Эти повторявшиеся время от времени движения напоминали больного, который каждую минуту ворочается с боку на бок — повернется, думает: «Вот так будет хорошо», а через несколько мгновений — снова на другой бок: «На другом боку будет лучше». Старик, действительно, был болен. Но его болезнь была — отчаяние.
По его лицу было видно, что сон давно уже порвал с ним все связи, что он даже забыл, как вообще спят спокойно по ночам.
Протянув руку к склянке, стоявшей возле постели, он поднес ее ко рту и с жадностью выпил почти половину. Через несколько минут его глаза смежились. Казалось, он заснул. Но скоро он опять сильно заворочался. Теперь он бредил:
«Ну, что же, деточка, придешь? Приходи, приходи, дочка...»
По его щекам каплями скатывались слезы.
Тянулась ночь. Стрелки больших стенных часов медленно двигались вперед. Движения старика повторялись.
Иногда он вскрикивал:
— И дочка, и жена! Ну, приходите, приходите, милые! Это будет хороший вечер для меня, старика. Хотите присмотреть за мной, несчастным, стареньким, положить конец этим мучениям...
И снова слезы скатывались по его морщинам.
На дворе все так же бесновался ветер, и стекла в окнах тихо дребезжали. В доме царила тишина, нарушаемая только громкими стонами.
Вдруг старик резко повернулся в постели. Он услыхал новый, непривычный звук. И, хотя он только что без сил опустил голову на подушку и был в полном изнеможении, он приподнялся и прислушался:
— Что такое, идут? В самом деле они идут?
Это был еще бред.
«И дочка... и жена!
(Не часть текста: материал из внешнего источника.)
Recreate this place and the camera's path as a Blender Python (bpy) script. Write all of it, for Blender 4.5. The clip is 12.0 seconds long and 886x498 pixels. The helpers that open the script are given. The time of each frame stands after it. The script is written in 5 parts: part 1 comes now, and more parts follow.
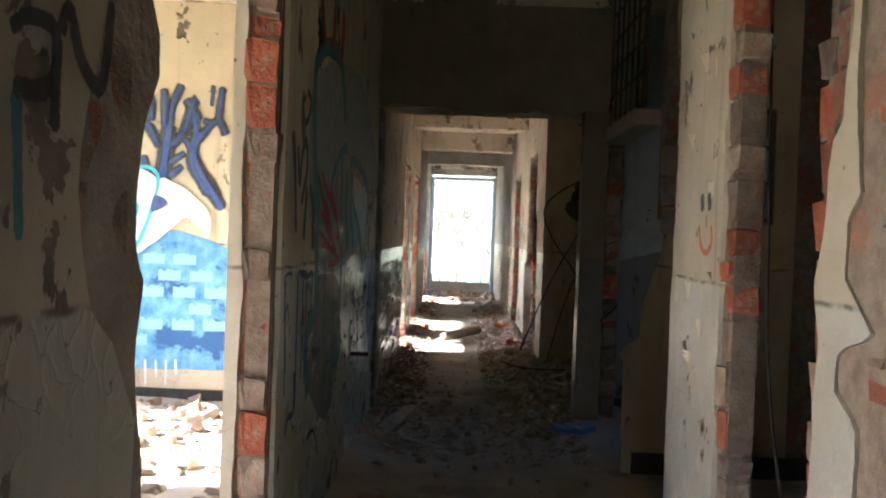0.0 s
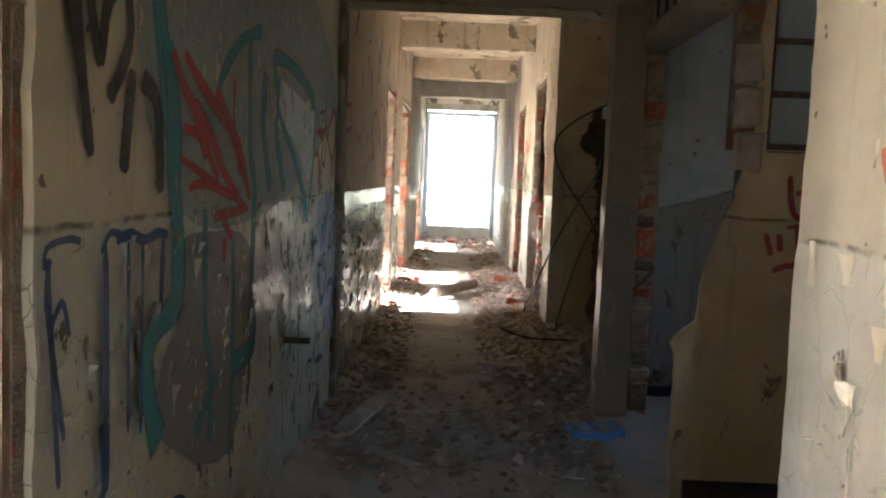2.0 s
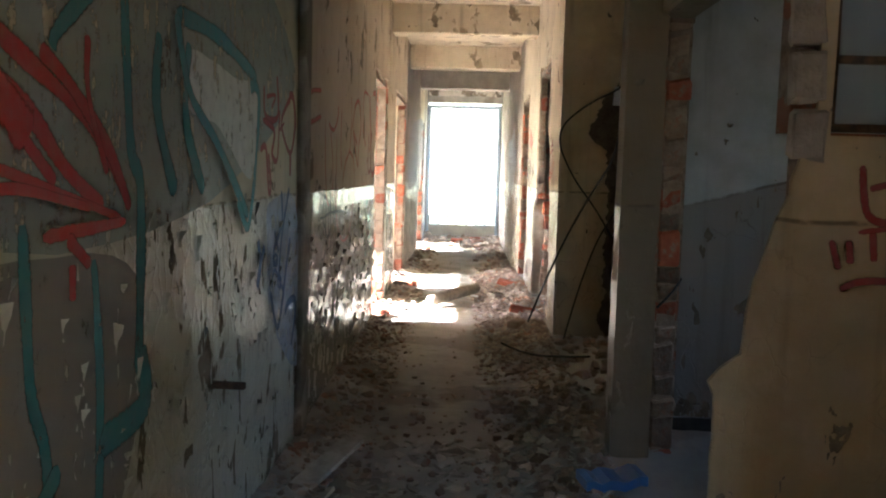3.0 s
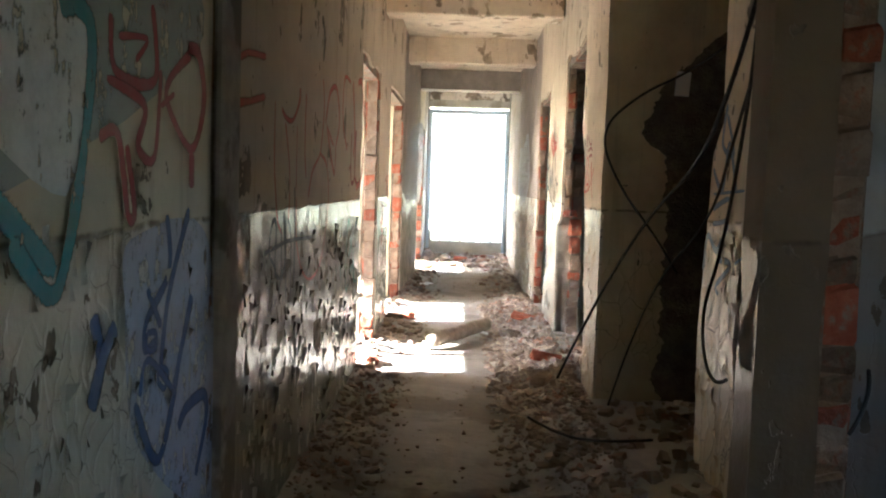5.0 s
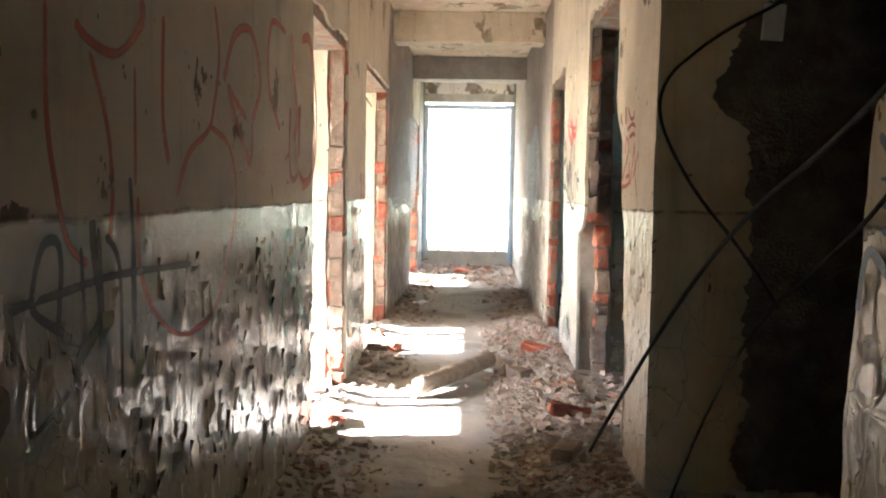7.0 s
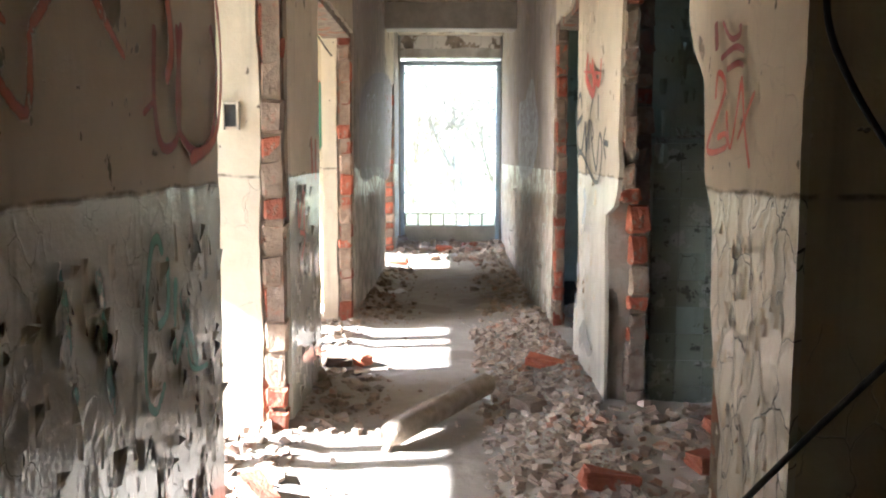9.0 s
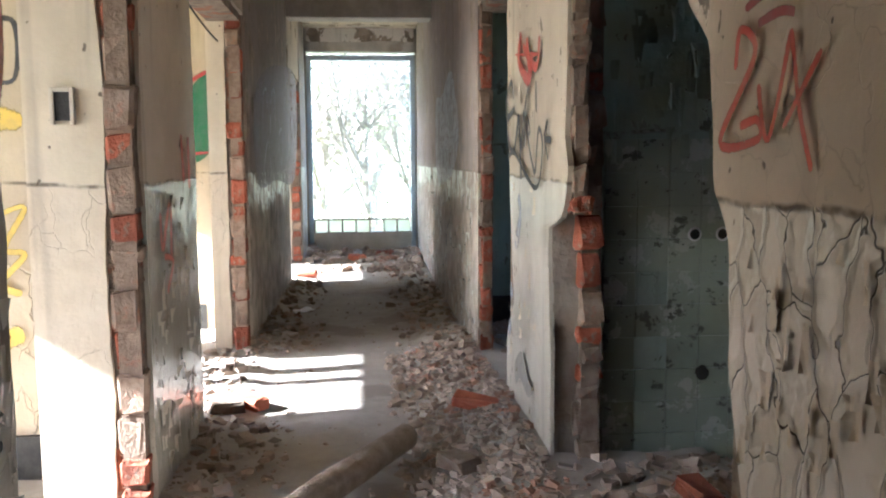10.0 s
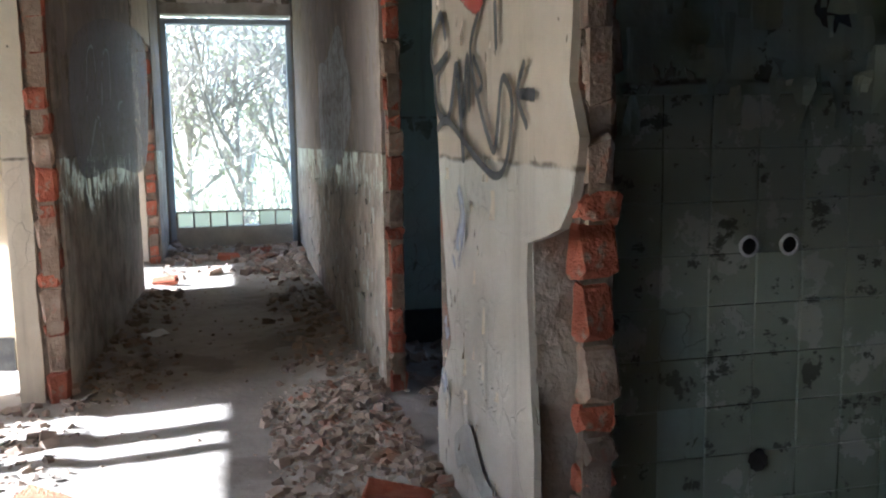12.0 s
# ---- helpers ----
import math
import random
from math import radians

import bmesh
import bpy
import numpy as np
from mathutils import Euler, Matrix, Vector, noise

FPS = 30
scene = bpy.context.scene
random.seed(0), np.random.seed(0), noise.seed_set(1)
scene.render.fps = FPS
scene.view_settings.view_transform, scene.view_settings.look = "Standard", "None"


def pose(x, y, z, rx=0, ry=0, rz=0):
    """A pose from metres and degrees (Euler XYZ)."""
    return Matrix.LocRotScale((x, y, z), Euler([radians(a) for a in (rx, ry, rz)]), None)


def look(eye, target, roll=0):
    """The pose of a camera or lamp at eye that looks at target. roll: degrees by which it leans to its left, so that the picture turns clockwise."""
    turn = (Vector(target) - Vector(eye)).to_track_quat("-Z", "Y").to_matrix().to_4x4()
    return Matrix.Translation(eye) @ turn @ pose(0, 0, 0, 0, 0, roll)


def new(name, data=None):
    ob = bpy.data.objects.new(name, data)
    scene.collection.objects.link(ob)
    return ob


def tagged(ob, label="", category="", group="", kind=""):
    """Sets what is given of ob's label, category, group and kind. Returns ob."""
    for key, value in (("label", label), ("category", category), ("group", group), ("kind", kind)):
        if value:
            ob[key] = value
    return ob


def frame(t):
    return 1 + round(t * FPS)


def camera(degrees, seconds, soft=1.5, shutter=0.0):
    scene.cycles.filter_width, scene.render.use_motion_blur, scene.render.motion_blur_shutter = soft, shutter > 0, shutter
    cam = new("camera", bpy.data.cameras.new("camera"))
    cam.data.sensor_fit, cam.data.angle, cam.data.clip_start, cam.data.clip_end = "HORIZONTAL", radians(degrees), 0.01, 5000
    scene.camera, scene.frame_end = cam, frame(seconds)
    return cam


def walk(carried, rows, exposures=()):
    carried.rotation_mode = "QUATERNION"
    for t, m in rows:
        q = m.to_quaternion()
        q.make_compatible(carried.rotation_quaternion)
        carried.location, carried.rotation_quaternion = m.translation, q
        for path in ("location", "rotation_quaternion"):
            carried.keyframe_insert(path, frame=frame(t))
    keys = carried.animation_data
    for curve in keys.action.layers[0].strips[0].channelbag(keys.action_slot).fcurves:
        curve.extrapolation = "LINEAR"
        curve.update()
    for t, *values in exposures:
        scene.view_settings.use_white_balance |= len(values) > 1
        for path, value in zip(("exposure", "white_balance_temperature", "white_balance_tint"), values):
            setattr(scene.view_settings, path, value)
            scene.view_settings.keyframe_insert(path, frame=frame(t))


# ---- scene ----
cam = camera(54.5, 12.0, soft=2.1)
METRES, EYE, TILT, LEAN, TURN = 10.4, 1.5, 0.0, 0.0, 0.75
ROWS = [
    (0.0, 0.0, 0.0, 0.0, 0.03, -0.89, -2.17),
    (0.5, 0.0015, 0.0401, 0.0002, -0.41, -1.56, -2.45),
    (1.0, 0.0064, 0.0777, -0.0024, -0.5, -3.05, -2.09),
    (1.5, 0.0127, 0.1198, -0.0019, -0.79, -4.06, -2.04),
    (2.0, 0.0117, 0.1645, -0.0021, 0.1, -4.75, -2.42),
    (2.5, 0.017, 0.2053, -0.0031, 1.0, -5.04, -1.8),
    (3.0, 0.0248, 0.2482, -0.0016, 0.69, -5.03, -1.61),
    (5.0, 0.0194, 0.4207, -0.0016, 0.71, -4.28, -1.9),
    (5.5, 0.0212, 0.4626, -0.0029, 0.53, -4.07, -1.23),
    (6.0, 0.0276, 0.5067, -0.0048, 0.52, -4.18, -0.94),
    (6.5, 0.0307, 0.5498, -0.0044, -0.33, -4.11, -0.98),
    (7.0, 0.0293, 0.5918, -0.0069, 1.05, -3.85, -0.98),
    (9.0, 0.027, 0.7541, -0.0051, -0.31, -6.06, -0.17),
    (9.5, 0.0283, 0.7998, -0.0026, -3.22, -6.29, 0.16),
    (10.0, 0.032, 0.8435, -0.0052, -5.96, -5.98, 0.36),
    (10.5, 0.0362, 0.8803, -0.006, -6.78, -6.21, 0.3),
    (11.0, 0.0343, 0.9195, -0.0048, -7.69, -6.31, 0.62),
    (11.5, 0.0352, 0.9579, -0.008, -9.43, -6.47, 0.67),
    (12.0, 0.0421, 0.9952, -0.0083, -13.88, -7.2, 0.91),
]
EXPOSURES = [(0.0, 4.15, 5650, 10), (1.5, 4.65, 5850, 10), (2.5, 5.3, 5800, 10), (5.5, 5.05, 5750, 10), (7.0, 5.1, 5700, 10), (9.0, 4.25, 5600, 10), (10.0, 3.75, 5400, 10), (10.5, 3.3, 5300, 10), (12.0, 2.95, 5200, 10)]
walk(cam, [(t, pose(0, 0, EYE, TILT, LEAN, TURN) @ pose(METRES * x, METRES * y, METRES * z, 90 + pitch, roll, yaw))
           for t, x, y, z, yaw, pitch, roll in ROWS], EXPOSURES)

# ---- light: late sun from the side of the windowed rooms, and the open sky ----
SUN_EL, SUN_DIR = 31.2, 9.0          # height, and how far the light leans along the corridor
world = bpy.data.worlds.new("sky")
scene.world = world
world.use_nodes = True
nt = world.node_tree
sky = nt.nodes.new("ShaderNodeTexSky")
sky.sky_type, sky.sun_disc = "NISHITA", False
sky.sun_elevation = radians(SUN_EL)
sky.sun_rotation = radians(-90.0 - SUN_DIR)
bg = nt.nodes["Background"]
nt.links.new(sky.outputs[0], bg.inputs[0])
bg.inputs[1].default_value = 0.15
sun_data = bpy.data.lights.new("sun", "SUN")
sun_data.energy, sun_data.angle, sun_data.color = 5.0, radians(0.5), (1.0, 0.95, 0.86)
sun = new("sun", sun_data)
ce, se, cd, sd = math.cos(radians(SUN_EL)), math.sin(radians(SUN_EL)), math.cos(radians(SUN_DIR)), math.sin(radians(SUN_DIR))
sun.matrix_world = look((-20 * cd * ce, -20 * sd * ce, 20 * se), (0, 0, 0))

# ---- materials ----
def nodes_of(name, rough=0.8):
    m = bpy.data.materials.new(name)
    m.use_nodes = True
    t = m.node_tree
    b = t.nodes["Principled BSDF"]
    b.inputs["Roughness"].default_value = rough
    return m, t, b


def put(t, sock, v):
    if hasattr(v, "is_linked"):
        t.links.new(v, sock)
    else:
        if sock.type == "RGBA" and len(v) == 3:
            v = (*v, 1)
        sock.default_value = v


def tex(t, scale=(1, 1, 1), move=(0, 0, 0)):
    c = t.nodes.new("ShaderNodeTexCoord")
    m = t.nodes.new("ShaderNodeMapping")
    m.inputs["Scale"].default_value, m.inputs["Location"].default_value = scale, move
    t.links.new(c.outputs["Object"], m.inputs["Vector"])
    return m.outputs[0]


def noise_of(t, vec, scale, detail=5, rough=0.55, dist=0.0):
    n = t.nodes.new("ShaderNodeTexNoise")
    t.links.new(vec, n.inputs["Vector"])
    n.inputs["Scale"].default_value, n.inputs["Detail"].default_value = scale, detail
    n.inputs["Roughness"].default_value, n.inputs["Distortion"].default_value = rough, dist
    return n.outputs["Fac"]


def step(t, v, lo, hi, a=0.0, b=1.0):
    n = t.nodes.new("ShaderNodeMapRange")
    n.interpolation_type = "SMOOTHSTEP"
    put(t, n.inputs[0], v)
    for i, q in enumerate((lo, hi, a, b)):
        put(t, n.inputs[i + 1], q)
    return n.outputs[0]


def calc(t, op, a, b=0.0):
    n = t.nodes.new("ShaderNodeMath")
    n.operation = op
    put(t, n.inputs[0], a)
    put(t, n.inputs[1], b)
    return n.outputs[0]


def mix(t, f, a, b, how="MIX"):
    n = t.nodes.new("ShaderNodeMix")
    n.data_type, n.blend_type = "RGBA", how
    put(t, n.inputs[0], f)
    put(t, n.inputs[6], a)
    put(t, n.inputs[7], b)
    return n.outputs[2]


def bump(t, b, h, strength=0.5, dist=0.01):
    n = t.nodes.new("ShaderNodeBump")
    n.inputs["Strength"].default_value, n.inputs["Distance"].default_value = strength, dist
    put(t, n.inputs["Height"], h)
    t.links.new(n.outputs[0], b.inputs["Normal"])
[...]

Я говорил, я знал... Вот хорошо».
Он сблизил руки, как будто беззвучно захлопал в ладоши.
В самом деле, в ночной тишине можно было различить какие-то звуки. Кто-то сильно распахнул дверь галереи, окружавшей дом, и теперь тихо, осторожно пробирался по галерее. Все ближе, ближе. Старик пришел в себя. Он изменился в лице. Он крикнул в ужасе:
— Кто там?! Эй, кто там?!
Шаги приближались. И вдруг что-то загрохотало, вошедший, должно быть, наткнулся в галерее на стул. Услышав этот грохот, старик пришел в такое смятение, что без сознания повалился на постель.
В открывшейся двери комнаты показался стройный человек в форме казака, в шапке, сплошь покрытой пылью. Пыль покрывала и его волосы. Глаза его были красны. Внимательный человек, взглянув ему в лицо, увидел бы, что на лице его боролись два чувства: радость и гнев, и что гнев брал верх над радостью.
Подойдя к постели старика, он сказал глухим и дрожащим голосом:
— Не угодно ли вам, ага, меня выслушать?
Вопрос его остался без ответа. Подождав немного, он наклонился над постелью и, вздрагивая, точно прикосновение к старику вызывало в нем отвращение, слегка его потряс:
— Ага, не угодно ли вам выслушать меня?
На этот раз старик двинул головой. Впалые глаза его открылись, и он взглянул на вошедшего.
Мне трудно описать то, что тут произошло. Старик тихо вскрикнул. Вскрикнул и вошедший. Как раз в эту минуту где-то вдали раздался пушечный выстрел, тотчас же за ним — другой, третий. Ужас старика дошел до крайнего предела. Он вскочил с постели.
— Что такое? Что случилось? Что там делается?
Офицер ответил:
— Ничего. Хотят только покончить с предателями народа.
Пушечные выстрелы повторялись почти без перерыва. Вошедший молчал. Потом он спросил старика, глядевшего на него широко раскрытыми глазами:
— Узнаете меня?
Старик тихо ответил:
— Да.
— Понимаете, зачем я к вам пришел?
Старик сказал:
— Конечно, только...
Но от страха не мог докончить фразы.
— Ну, ладно, — сказал молодой человек, — пока что я пришел вас арестовать. Но надеюсь еще, — прибавил он, приходя в гнев, — увидеть тебя и под судом. Где твоя дочь? Говори, что ты сделал с дочерью?
Слово «дочь» обожгло старика огнем. Его страх сменился вдруг сильнейшей скорбью. Старик зарыдал.
— Дочь, дочь! Зачем вспоминаешь о дочери?
Как будто в полубреду, он начал было:
— Дочь, может быть, еще сейчас придет... и жена.
Но тотчас же очнулся:
— Нет-нет... Это я так... Скорей я сегодня ночью отправлюсь к ним, а что касается их, то они уже не придут... не могут прийти.
Молодой человек сделал движение к старику. Он почти шатался, ноги отказывались ему служить.